The development of OCS is certainly one of the most complex processes for airlines. This is linked to the stability and availability requirements for OCS being much higher than with other systems. A system failure, wrong data or malfunctioning interfaces can lead to enormous problems and irregularities, resulting in tremendous losses on the bottom-line. It is also important to bear in mind the direct impact on passengers.
In reality, the development of OCS during recent decades has been at a slow pace. Most airlines operate stable systems, which have been enhanced with additional data but little new functionality. The implementation of major new technologies from other fields has never been on the agenda for system vendors and users: for instance, in the field of graphical user interfaces (GUI), many airlines still rely on outdated technologies. This is largely because user interfaces have never been the focus of development and so even major airlines are operating OCS based on the Motif GUI Toolkit which was first introduced in 1980. Notwithstanding that Motif was a milestone in graphical user interface development and very a powerful tool, GUIs in the wider world continued to evolve over the past 20 years. To draw a comparison with a personal computer; it is like working with Windows 3.0 when everything else is working on Windows 7.
Let us take a more detailed look at the developments of recent years.

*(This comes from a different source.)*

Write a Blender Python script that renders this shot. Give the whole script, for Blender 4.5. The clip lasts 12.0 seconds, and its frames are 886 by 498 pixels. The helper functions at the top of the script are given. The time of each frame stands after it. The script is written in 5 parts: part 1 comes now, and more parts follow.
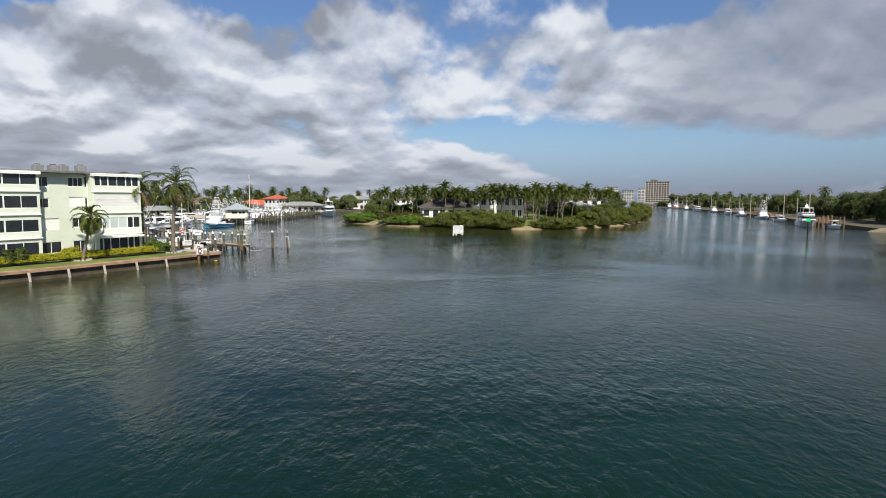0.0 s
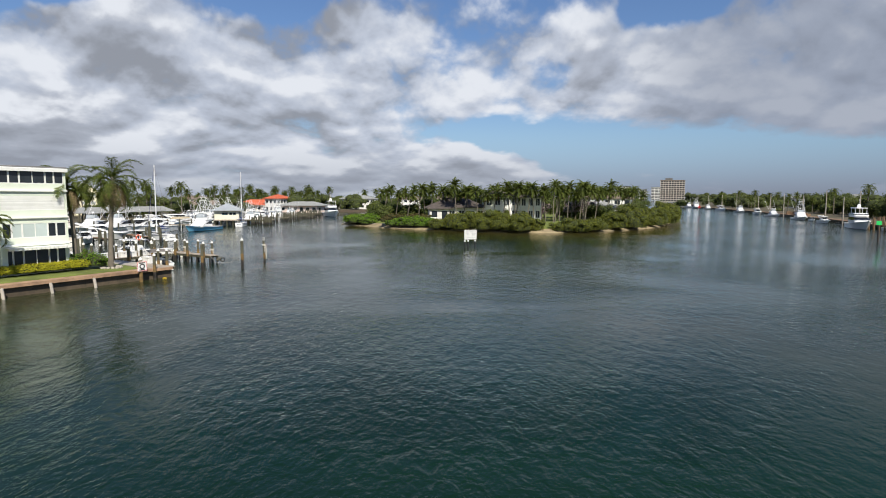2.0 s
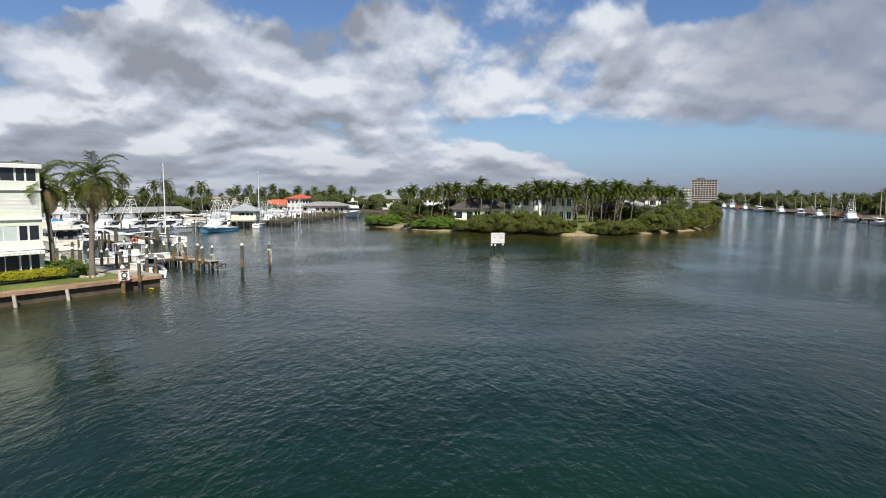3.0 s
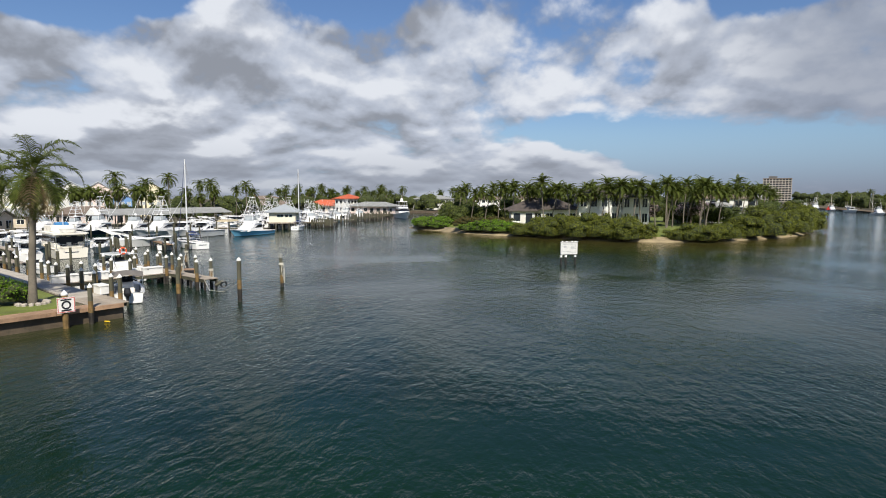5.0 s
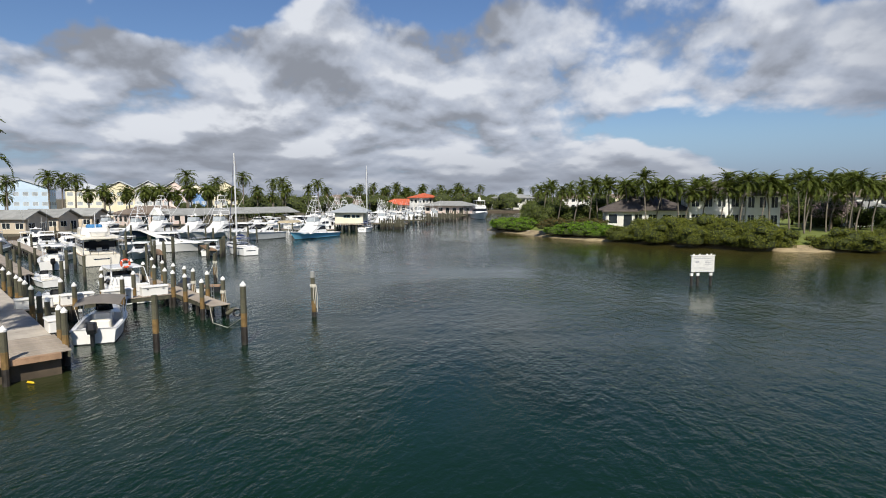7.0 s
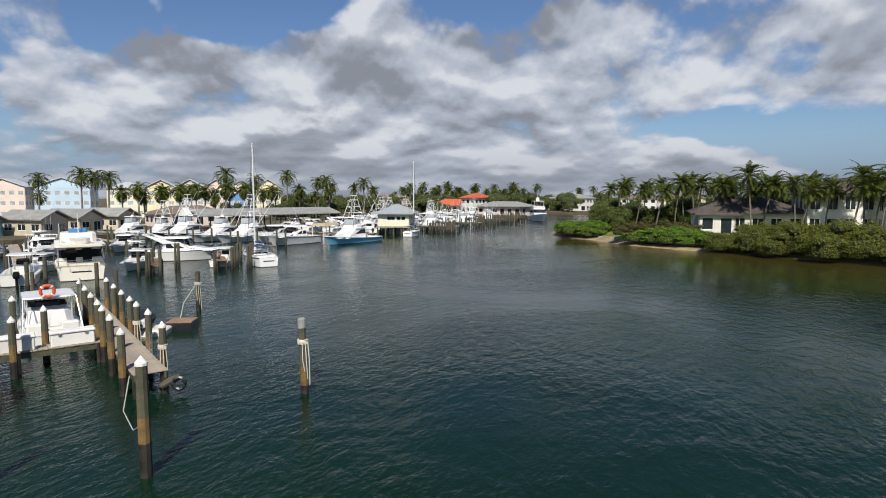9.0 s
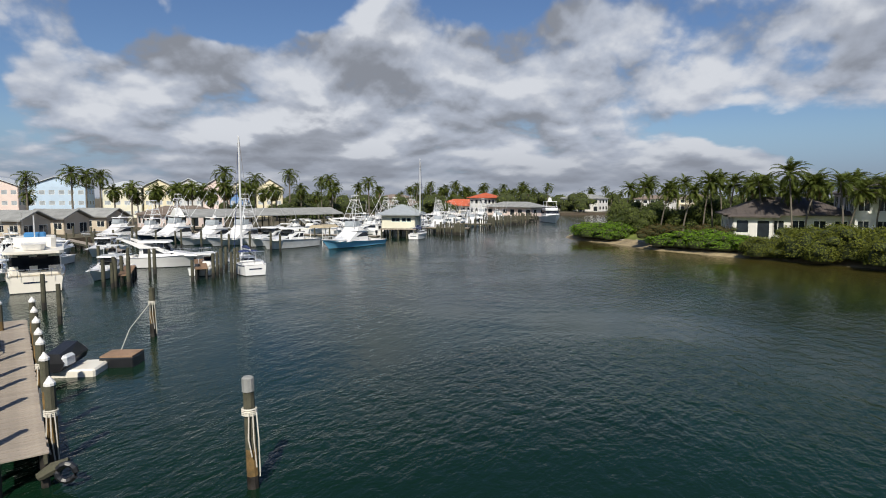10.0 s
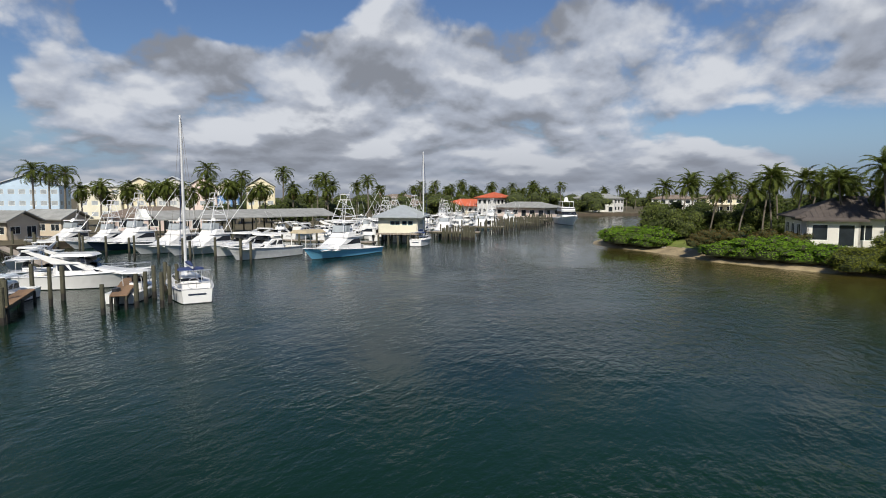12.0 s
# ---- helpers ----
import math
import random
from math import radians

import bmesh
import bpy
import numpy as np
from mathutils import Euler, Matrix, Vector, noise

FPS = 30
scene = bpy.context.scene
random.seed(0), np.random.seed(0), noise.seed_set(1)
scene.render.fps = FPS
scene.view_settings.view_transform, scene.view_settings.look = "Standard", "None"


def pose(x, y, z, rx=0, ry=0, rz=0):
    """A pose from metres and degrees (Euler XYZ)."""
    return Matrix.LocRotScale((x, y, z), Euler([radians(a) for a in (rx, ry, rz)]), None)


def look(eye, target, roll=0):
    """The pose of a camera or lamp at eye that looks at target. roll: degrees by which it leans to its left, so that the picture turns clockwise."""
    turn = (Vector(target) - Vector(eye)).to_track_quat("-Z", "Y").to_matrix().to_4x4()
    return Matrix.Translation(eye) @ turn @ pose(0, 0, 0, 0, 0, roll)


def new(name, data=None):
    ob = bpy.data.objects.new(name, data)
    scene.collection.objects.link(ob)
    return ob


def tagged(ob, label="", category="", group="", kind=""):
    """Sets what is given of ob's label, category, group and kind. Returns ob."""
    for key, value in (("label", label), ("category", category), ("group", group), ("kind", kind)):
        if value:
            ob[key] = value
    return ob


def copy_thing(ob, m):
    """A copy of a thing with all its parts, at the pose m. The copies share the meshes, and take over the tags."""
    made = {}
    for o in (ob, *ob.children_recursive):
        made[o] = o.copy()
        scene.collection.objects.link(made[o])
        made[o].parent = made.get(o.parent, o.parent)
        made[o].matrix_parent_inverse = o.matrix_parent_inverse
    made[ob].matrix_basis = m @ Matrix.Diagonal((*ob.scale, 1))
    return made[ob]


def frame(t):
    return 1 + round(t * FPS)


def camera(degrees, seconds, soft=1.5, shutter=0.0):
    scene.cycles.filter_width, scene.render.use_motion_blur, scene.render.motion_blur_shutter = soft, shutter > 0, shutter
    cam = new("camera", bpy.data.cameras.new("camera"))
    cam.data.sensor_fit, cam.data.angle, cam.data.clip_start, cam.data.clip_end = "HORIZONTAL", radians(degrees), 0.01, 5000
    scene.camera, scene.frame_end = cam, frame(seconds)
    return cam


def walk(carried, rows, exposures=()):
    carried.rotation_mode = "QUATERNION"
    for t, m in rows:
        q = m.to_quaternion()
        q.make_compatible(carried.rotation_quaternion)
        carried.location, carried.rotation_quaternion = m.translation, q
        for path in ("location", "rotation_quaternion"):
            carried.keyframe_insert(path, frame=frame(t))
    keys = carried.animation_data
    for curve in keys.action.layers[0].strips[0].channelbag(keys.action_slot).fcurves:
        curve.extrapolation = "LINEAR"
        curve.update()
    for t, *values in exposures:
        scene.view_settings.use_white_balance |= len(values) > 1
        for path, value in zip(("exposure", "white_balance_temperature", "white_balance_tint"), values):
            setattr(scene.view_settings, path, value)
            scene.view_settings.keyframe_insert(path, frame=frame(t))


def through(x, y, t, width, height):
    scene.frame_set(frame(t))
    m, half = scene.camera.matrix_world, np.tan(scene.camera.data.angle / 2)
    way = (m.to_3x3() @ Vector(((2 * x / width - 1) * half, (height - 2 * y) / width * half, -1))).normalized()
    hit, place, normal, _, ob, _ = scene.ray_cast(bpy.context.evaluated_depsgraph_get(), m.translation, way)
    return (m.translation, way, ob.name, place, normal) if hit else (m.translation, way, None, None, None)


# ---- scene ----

One of the main characteristics of Ops control is its ability to perform several tasks at the same time, especially when it comes to major disruptions. In the past a controller was limited to a single Gantt chart which made it very complex and time consuming to work on more than one problem at a time. The current trend is similar to that of internet browsers, using multiple tabs which are more or less independent of each other. A controller can build one scenario in one tab while, at the same time, focusing on another issue in another tab. Although considered as a simple enhancement by those in the industry, the usage of multiple tabs/Gantt charts eases the work of a controller tremendously.
Let’s again apply the comparison of OCS and internet browsers, where tabbed browsing was introduced as early as 1994; nobody is using a browser without that feature today. Indeed, Microsoft lost a huge market share because they were one of the last to introduce the tabbed browsing technology.
Beside the use of multiple Gantt charts, another important development is the integration of enhanced filter tools. In the past, OCS provided huge GUI interfaces which made it nearly impossible to work with. Similar to a lot of other software tools, the trend in OCS is now turning to so-called ‘Property Widgets’. Compared to traditional filter GUIs, the use of property widgets is much easier and faster, and the results can be shown in real time while the task is being performed.
Altogether, the development of OCS during the next few years will be very much driven by enhancements to user interfaces and an adjustment towards standardized systems. Controllers will no longer be prepared to accept difficult to use systems as they did in the past.
The complexity of such systems is reduced when the right balance between automation and decision support can be established. Automation, as the logical approach when it comes to process improvements, is a lever that needs to be discussed and evaluated. On the other hand, decision support philosophy keeps the responsibility and decision making in the controllers hands, by serving as a powerful tool to provide the right information at the right time in the right format.
Instead of focusing everything on GUI enhancements, a lot of effort, during recent years at both system providers and airlines, was put into the development of decision automation. This included automation of specific problem solving processes as well as the optimization of the complete flight schedule. The latter is definitely one of the most complex automation/optimization problems in the industry.
With regard to the fact that increasing amounts of detailed information are available in airlines’ databases, one has to ask the question how this vast amount of information can be applied towards better Ops control. There is certainly scope to increase the quality of decisions made but the question resulting from this conclusion is how this quality is measured. Are airline managers still aiming to reach the perfect state of operational stability as their only goal? Or do new technologies enable controllers to optimize customer satisfaction and reduce the impact of OCC as a pure cost center to instead contribute to the airline’s bottom-line?
Enhancements in the area of Ops control will be driven by the new perspective on cost optimization in the operating timeframe. Therefore OCS can be improved by applying automation measures to resolve ‘standard’ irregularities and deviations from the plan. However, to achieve the status of being able to optimize operations without harming operational stability, OCS need to evolve into information platforms for their users, bundling all available information. The success for IT vendors will be in the configurability and flexibility of the OCS to sort, display and link information in the way the user requires. As for the airlines’ part in the development of new OCS, they have to be aware that, as in other fields of the business, no development comes without investment. It also requires a change of mindset to establish the new philosophy. Then one thing is certain: Ops control will be a successful cost-saving center, when users are provided with the right tools.